HR can use the same formula to get executive buy in for new initiatives. It’s all about creating the right presentation, and then getting 30 minutes with each of the key stakeholders in your business.
The Presentation
Your roadshow presentation should have a few key parts.
- Pain Points: What is the business pain that is happening as a result of not having the tool you want? Maybe this is a lack of new customers because there aren’t enough sales people, or a poorly executed product due to high churn in the engineering ranks. This about how this pain is impacting the KPIs that the c-suite cares about.
- Why: Why is this pain happening? There may be macro factors such as a tight labor market. There are also factors specific to your business that the new software will alleviate such as a lack of recruiter capacity or low employee engagement.
- What/How: Here is where you introduce the solution, what it does, and how it’ll help. Be as specific as possible with vendors you’ve talked to, their capabilities, pricing, and comparison to alternatives. This is the meat of the presentation.
- Results: Detail your best estimate of what may happen after you implement. Again, tie this back to dollars and cents (the KPIs the board/c-suite cares about) - this is the language of the executive team.
Here’s an example:
- Pain: We can’t hire enough sales people and are falling short by 10 new hires each quarter. We know that a typical sales person does $1 mm of new bookings in their first year, and $1.5 mm in their second year. So, each quarter we fall behind by 10 * (1 + 1.5) = $25 mm of bookings which would’ve come over the next two years.
- Why: We are recruiting in an amazingly tight labor market, the average unemployment rate in our target geographies is 2%. Also, we are a B2B company which means that the majority of our applicants have never heard of us. This means we have to put in more effort to convince candidates to talk to us.
- What/How: We want to launch an employer branding initiative that will revamp our online presence (Glassdoor, LinkedIn, career site, and a few regionally focused blogs that our talent demographic hangs out on). More brand familiarity will allow our recruiters to get better response rates with candidate outreach. It will also drive more applicants into our hiring funnel through awareness campaigns. This will cost us $75,000 and take 3 months to implement and is better than buying new talent sourcing tools as it’ll also impact the rest of our hiring.

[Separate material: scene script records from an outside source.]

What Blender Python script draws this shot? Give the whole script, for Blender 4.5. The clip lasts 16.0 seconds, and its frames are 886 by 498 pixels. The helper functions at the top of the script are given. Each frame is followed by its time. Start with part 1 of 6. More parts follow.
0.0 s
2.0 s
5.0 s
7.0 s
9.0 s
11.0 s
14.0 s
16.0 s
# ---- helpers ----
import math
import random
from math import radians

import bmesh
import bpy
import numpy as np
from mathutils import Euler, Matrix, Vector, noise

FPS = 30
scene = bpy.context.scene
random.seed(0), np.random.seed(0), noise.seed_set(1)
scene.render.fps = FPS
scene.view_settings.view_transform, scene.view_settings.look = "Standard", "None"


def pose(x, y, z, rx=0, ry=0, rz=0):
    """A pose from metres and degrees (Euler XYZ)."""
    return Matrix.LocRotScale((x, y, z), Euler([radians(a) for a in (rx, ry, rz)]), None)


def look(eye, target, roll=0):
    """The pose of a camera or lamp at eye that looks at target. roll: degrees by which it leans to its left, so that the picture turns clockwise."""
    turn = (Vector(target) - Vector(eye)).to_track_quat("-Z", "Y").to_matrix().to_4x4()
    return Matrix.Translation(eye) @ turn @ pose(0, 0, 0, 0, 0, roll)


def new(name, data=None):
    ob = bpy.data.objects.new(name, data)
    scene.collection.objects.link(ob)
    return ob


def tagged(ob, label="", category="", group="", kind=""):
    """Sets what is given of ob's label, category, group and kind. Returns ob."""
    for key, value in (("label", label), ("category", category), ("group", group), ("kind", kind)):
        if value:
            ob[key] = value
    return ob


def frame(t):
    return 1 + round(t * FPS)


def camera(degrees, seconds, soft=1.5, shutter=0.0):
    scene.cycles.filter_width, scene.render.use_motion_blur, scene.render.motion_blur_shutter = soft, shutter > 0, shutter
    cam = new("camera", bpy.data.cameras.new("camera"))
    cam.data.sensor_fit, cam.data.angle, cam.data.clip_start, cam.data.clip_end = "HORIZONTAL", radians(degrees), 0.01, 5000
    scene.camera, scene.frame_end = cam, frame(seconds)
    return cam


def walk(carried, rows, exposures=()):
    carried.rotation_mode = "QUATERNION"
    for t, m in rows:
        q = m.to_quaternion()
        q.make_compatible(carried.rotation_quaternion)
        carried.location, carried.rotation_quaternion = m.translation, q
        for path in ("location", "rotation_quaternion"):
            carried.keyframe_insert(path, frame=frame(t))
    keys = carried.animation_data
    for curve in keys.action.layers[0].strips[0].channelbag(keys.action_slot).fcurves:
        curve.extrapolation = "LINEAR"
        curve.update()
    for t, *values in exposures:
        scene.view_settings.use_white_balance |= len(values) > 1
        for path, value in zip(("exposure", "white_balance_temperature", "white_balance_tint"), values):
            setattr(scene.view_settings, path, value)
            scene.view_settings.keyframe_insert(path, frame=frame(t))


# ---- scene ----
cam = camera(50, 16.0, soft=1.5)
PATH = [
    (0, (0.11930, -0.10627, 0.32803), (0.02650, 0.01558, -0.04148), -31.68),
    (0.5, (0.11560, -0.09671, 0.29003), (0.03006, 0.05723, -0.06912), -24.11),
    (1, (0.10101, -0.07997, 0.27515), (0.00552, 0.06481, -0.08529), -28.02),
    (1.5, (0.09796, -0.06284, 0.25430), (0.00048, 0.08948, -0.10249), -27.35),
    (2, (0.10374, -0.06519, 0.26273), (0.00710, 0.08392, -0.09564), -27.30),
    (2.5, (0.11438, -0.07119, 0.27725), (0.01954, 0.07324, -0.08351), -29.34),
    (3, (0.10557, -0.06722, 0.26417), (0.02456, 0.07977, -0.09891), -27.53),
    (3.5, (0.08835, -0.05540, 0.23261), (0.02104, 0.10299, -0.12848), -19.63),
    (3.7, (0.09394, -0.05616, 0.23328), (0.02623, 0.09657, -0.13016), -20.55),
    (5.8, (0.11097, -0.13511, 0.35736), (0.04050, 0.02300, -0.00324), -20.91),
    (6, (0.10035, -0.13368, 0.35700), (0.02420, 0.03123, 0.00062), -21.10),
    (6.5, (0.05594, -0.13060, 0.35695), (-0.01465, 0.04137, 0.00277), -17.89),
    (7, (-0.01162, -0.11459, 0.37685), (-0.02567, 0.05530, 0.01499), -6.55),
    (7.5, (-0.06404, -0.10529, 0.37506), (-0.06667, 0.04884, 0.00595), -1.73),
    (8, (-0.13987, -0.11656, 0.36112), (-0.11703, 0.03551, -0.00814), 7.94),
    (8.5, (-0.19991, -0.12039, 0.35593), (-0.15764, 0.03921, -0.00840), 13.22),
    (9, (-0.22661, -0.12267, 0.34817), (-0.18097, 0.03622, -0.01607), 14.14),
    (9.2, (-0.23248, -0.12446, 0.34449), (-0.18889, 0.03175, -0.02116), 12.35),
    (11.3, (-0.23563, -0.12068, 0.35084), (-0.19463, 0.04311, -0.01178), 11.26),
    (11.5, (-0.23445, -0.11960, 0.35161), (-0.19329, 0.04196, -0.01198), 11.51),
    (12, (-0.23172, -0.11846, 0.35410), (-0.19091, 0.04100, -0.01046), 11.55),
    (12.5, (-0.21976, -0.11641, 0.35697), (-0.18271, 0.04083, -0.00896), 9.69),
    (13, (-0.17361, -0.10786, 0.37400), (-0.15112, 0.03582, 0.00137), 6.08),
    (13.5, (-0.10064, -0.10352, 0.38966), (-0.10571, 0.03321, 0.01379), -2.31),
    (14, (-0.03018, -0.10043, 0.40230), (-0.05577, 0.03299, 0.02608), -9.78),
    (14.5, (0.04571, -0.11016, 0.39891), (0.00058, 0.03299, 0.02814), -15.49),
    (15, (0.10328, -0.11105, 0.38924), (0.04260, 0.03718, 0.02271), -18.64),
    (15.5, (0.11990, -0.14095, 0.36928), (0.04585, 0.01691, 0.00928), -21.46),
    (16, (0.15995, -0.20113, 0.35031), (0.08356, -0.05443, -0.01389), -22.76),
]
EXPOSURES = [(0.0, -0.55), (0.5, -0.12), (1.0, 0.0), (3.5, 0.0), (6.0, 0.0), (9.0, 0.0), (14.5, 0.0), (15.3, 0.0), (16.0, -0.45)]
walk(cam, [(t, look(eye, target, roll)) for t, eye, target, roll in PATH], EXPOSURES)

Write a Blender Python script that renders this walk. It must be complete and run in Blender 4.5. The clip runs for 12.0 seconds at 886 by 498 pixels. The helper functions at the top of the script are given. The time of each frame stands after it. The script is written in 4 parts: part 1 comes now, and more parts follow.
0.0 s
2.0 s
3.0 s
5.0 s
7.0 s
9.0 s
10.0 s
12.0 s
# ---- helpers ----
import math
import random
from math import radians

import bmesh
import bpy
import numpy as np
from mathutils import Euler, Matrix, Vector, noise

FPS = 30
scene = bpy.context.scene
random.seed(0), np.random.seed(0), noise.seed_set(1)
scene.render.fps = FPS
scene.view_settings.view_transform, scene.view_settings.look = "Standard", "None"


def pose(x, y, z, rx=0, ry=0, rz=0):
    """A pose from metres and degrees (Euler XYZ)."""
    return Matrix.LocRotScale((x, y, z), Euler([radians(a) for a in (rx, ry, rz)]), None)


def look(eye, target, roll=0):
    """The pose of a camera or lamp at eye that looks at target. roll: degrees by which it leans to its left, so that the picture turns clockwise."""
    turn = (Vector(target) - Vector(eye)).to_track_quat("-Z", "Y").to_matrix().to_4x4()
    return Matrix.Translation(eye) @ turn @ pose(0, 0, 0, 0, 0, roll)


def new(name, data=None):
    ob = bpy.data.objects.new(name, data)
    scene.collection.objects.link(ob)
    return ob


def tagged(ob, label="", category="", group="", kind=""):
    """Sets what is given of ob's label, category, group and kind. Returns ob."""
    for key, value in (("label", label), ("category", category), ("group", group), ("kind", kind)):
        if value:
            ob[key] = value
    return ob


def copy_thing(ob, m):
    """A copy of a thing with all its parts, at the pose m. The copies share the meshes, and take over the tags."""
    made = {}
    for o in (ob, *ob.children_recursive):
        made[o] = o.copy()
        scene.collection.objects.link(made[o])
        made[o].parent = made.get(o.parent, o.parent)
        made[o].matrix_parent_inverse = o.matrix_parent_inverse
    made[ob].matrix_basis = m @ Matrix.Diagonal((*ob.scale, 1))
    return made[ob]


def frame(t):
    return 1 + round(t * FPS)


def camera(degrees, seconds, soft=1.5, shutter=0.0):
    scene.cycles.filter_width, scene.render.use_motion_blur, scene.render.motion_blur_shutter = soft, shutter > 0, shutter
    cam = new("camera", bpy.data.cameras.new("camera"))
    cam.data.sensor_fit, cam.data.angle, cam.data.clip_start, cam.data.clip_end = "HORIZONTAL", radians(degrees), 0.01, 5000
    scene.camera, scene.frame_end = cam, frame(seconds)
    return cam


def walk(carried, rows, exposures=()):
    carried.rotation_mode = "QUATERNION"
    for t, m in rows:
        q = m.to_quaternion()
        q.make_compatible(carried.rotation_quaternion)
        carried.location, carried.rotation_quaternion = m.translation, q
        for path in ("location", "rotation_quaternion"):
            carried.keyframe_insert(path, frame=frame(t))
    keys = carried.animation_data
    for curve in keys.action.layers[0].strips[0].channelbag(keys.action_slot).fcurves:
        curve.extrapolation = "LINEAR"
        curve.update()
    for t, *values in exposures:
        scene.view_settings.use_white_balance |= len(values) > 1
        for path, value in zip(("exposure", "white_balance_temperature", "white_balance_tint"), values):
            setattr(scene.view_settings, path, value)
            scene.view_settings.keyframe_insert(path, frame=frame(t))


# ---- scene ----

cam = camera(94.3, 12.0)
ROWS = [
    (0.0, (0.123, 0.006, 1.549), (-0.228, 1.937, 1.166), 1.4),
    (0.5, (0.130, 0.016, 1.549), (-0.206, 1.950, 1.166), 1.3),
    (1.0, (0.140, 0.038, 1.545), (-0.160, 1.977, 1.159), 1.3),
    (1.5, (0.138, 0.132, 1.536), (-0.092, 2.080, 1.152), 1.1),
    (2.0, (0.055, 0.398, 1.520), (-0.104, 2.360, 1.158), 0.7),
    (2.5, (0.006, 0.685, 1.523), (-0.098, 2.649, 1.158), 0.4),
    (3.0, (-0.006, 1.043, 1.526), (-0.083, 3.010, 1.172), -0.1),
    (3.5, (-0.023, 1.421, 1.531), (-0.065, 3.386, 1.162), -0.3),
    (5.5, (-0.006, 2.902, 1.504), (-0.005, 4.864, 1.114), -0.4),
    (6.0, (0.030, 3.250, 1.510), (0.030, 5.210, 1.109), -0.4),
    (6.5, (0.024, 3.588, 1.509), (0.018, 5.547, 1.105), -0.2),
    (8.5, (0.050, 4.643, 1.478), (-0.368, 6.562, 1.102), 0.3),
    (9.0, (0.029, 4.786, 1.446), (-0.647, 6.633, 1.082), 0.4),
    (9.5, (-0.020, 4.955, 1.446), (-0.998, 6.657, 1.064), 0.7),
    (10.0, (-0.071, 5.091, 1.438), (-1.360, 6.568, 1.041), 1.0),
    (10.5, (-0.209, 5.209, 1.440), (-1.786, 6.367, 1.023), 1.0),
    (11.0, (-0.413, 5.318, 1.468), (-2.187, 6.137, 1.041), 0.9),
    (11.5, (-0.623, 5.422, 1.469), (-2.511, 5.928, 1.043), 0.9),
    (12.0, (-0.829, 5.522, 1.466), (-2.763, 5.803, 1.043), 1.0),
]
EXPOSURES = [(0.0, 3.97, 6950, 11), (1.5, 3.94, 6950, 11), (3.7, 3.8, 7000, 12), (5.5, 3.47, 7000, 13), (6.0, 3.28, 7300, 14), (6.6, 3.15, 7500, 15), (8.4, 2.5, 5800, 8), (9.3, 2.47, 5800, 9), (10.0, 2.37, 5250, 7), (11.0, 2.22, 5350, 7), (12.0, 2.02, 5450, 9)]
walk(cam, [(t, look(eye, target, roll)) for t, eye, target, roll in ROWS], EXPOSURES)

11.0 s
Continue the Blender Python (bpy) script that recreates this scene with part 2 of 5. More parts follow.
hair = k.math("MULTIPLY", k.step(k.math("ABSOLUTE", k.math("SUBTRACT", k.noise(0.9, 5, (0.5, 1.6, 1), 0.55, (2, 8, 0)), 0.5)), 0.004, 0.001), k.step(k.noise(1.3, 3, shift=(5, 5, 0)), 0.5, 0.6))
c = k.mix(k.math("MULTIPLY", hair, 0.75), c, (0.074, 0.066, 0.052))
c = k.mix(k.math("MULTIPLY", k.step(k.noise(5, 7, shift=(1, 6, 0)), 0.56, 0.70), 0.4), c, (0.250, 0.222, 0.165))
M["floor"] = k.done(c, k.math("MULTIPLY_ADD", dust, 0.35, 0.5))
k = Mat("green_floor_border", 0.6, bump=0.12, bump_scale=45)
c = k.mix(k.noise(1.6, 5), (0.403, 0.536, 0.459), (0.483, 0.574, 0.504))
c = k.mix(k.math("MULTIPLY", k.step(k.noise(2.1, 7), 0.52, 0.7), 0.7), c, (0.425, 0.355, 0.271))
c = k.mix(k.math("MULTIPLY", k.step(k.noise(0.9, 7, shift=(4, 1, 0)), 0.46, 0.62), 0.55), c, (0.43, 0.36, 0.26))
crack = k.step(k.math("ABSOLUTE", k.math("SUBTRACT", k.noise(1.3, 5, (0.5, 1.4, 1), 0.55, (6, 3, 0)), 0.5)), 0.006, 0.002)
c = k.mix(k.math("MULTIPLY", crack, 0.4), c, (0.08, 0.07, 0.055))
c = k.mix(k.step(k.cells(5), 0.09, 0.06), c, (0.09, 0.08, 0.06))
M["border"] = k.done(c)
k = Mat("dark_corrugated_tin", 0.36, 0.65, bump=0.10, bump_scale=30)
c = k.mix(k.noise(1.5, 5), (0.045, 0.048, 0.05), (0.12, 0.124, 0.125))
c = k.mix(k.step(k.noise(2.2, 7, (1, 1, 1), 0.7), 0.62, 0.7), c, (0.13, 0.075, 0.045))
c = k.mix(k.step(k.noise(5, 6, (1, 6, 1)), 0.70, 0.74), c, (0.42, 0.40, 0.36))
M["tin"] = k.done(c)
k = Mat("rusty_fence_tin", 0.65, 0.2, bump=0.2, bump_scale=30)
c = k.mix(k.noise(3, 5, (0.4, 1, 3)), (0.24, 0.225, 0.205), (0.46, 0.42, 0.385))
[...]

- Results: We believe we’ll see Inmail response rates increase 10%, which means each recruiter can hire another 1 person per quarter given we hire 7% of people who respond to our Inmails. This closes the gap by 5 hires per quarter, and equates to $12.5 mm of bookings over the next five years. We’ll also expect to increase the conversion rate on our career site from 5% to 7%, which means another 400 applicants, which translates to 5 more hires per quarter. This fully closes the gap of 10 missed sales hires per quarter.
Hopefully this structure is useful to see as a framework, as well as an example. Here is a PowerPoint template you can use as well.
The Audience
Start as early as possible to get in front of the most important stakeholders in your company: CEO, CMO, CFO, CTO, etc. In a larger company, you may be looking at VPs or Directors instead of the c-suite. And, if you’re far along in the buying process, you may be looking to do this with 1-2 people vs 5-6.
Snag 30 minutes on their calendar, and let them know you want to get their advice on an initiative you’re considering. People love to give advice.
Go through the presentation slide by slide, controlling the conversation. Of course, take questions as they come. But, don’t let this conversation get derailed by the random tangents many of our top business minds are prone to. Stick to the topic at hand – and remind them you only have 30 minutes to chat!
The ask here is to get their blessing: “So, you agree I’m thinking about this correctly?”
Getting even a verbal buy-in here allows you to say, “Ok great, I’ll keep you in the loop on how this progresses.” From here, keep them in the loop! If there is a big update, let them know. More likely, it’ll be small updates on a monthly or bi-weekly basis. Put a reminder in your calendar to send them a quick note so they feel a part of what you’re doing.
The Results
Getting the key stakeholders in your business onboard early for any new initiative is essential in making it a success.
Now, you have powerful allies when you need help getting the budget for your new initiative. When the CFO says “No,” you’ve got the CTO in your corner explaining why it’s worth the money and why they care.
You can also circumvent the random stakeholder who always seems to come out of the woodwork late in a project’s life by having one of your allies let them know why this is a priority.
Lastly, having cross functional buy in at the senior level is important for implementation of most HR tech – which typically involves getting employees onboard. The best way to do that of course is to start with the why, and have it articulated through the voice of a functional leader vs HR.
There you have it: a gameplan for creating your very own roadshow with the end goal of getting your new initiative across the finish line. Feel free to customize this formula to fit your use case, and let us know if you learn anything we should be sharing on this topic!